[Rows from a dataset of clips and code]

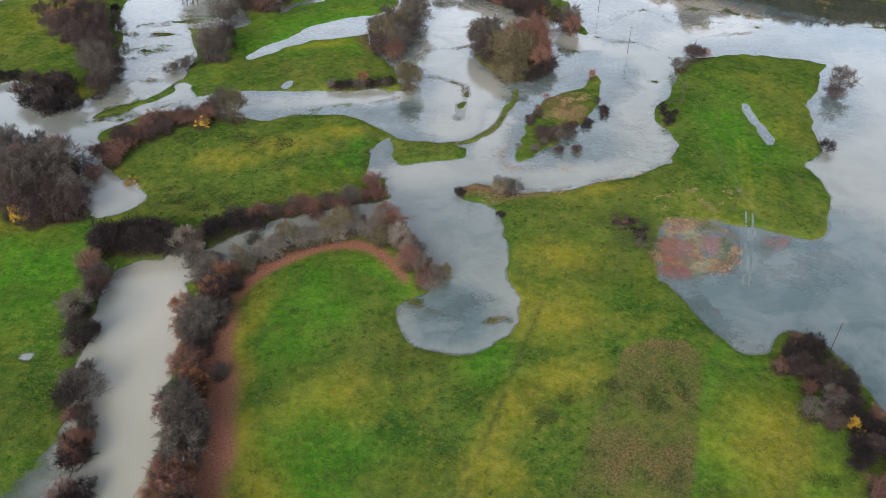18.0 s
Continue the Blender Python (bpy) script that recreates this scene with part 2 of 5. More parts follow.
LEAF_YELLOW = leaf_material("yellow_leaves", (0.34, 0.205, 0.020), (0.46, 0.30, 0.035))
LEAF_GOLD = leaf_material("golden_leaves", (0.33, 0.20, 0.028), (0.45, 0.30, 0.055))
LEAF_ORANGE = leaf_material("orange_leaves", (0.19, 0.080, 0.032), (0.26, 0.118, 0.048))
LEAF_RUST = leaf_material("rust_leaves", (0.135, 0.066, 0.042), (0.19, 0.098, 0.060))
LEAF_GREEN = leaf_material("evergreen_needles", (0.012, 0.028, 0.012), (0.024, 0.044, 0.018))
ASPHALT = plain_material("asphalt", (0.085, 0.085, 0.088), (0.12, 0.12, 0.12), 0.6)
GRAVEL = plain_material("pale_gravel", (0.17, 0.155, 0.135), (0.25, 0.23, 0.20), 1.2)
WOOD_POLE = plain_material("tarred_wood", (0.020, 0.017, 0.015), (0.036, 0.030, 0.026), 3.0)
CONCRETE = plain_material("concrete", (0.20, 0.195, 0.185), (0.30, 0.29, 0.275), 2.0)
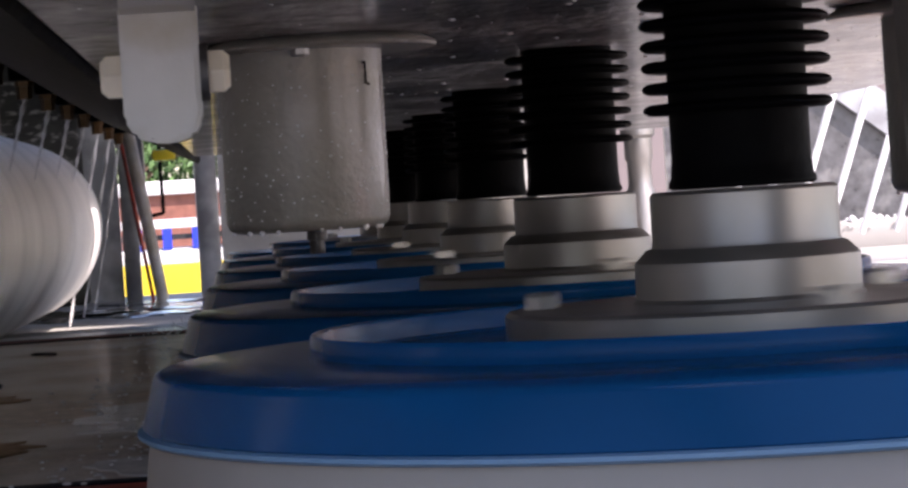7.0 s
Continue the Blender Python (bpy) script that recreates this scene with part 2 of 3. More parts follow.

[Objective] Could you reproduce every record above exactly, leaving out the pictures?

[Response below]
18.0 s
Continue the Blender Python (bpy) script that recreates this scene with part 2 of 5. More parts follow.
LEAF_YELLOW = leaf_material("yellow_leaves", (0.34, 0.205, 0.020), (0.46, 0.30, 0.035))
LEAF_GOLD = leaf_material("golden_leaves", (0.33, 0.20, 0.028), (0.45, 0.30, 0.055))
LEAF_ORANGE = leaf_material("orange_leaves", (0.19, 0.080, 0.032), (0.26, 0.118, 0.048))
LEAF_RUST = leaf_material("rust_leaves", (0.135, 0.066, 0.042), (0.19, 0.098, 0.060))
LEAF_GREEN = leaf_material("evergreen_needles", (0.012, 0.028, 0.012), (0.024, 0.044, 0.018))
ASPHALT = plain_material("asphalt", (0.085, 0.085, 0.088), (0.12, 0.12, 0.12), 0.6)
GRAVEL = plain_material("pale_gravel", (0.17, 0.155, 0.135), (0.25, 0.23, 0.20), 1.2)
WOOD_POLE = plain_material("tarred_wood", (0.020, 0.017, 0.015), (0.036, 0.030, 0.026), 3.0)
CONCRETE = plain_material("concrete", (0.20, 0.195, 0.185), (0.30, 0.29, 0.275), 2.0)
7.0 s
Continue the Blender Python (bpy) script that recreates this scene with part 2 of 3. More parts follow.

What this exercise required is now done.